Joe Granville
Invented On-Balance Volume (OBV) indicator; published Granville Market Letter for 50+ years; his 1981 bearish call reportedly caused the DJIA to drop 2.4% in a single session; flamboyant showman of technical analysis.
Joe Granville worked for E.F. Hutton and published the Granville Market Letter for over 50 years. He became famous — and occasionally infamous — as one of the most theatrical and confident market forecasters of the 20th century, known for performances at investment conferences involving props, theatrical costumes, and a marching band. Granville invented On-Balance Volume (OBV), a technical indicator that adds volume on up-days and subtracts volume on down-days to create a running cumulative line.

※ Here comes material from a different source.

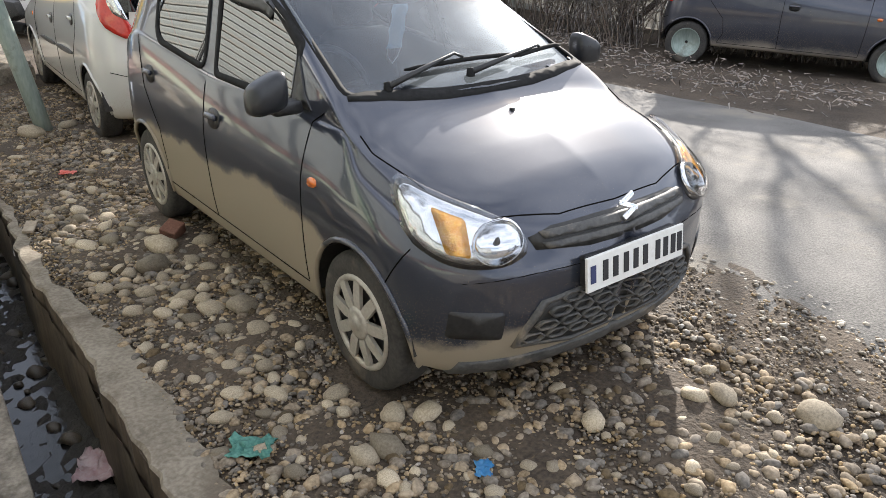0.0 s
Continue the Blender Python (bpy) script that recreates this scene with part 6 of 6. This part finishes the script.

The indicator is used to confirm price trends — if OBV is rising while prices are rising, the trend is confirmed; if OBV diverges from price, a reversal may be forthcoming. OBV remains one of the most widely used volume indicators in technical analysis. Granville achieved a remarkable demonstration of market-moving power in January 1981: he sent a telephone message to his subscribers recommending selling all stock immediately and going short. The news spread so rapidly that the Dow Jones Industrial Average fell approximately 2.4% in a single session — a significant and largely unprecedented response to an individual analyst's recommendation. His subsequent calls proved less accurate, and his influence faded, but OBV remains his lasting contribution to technical analysis. He passed away in 2013.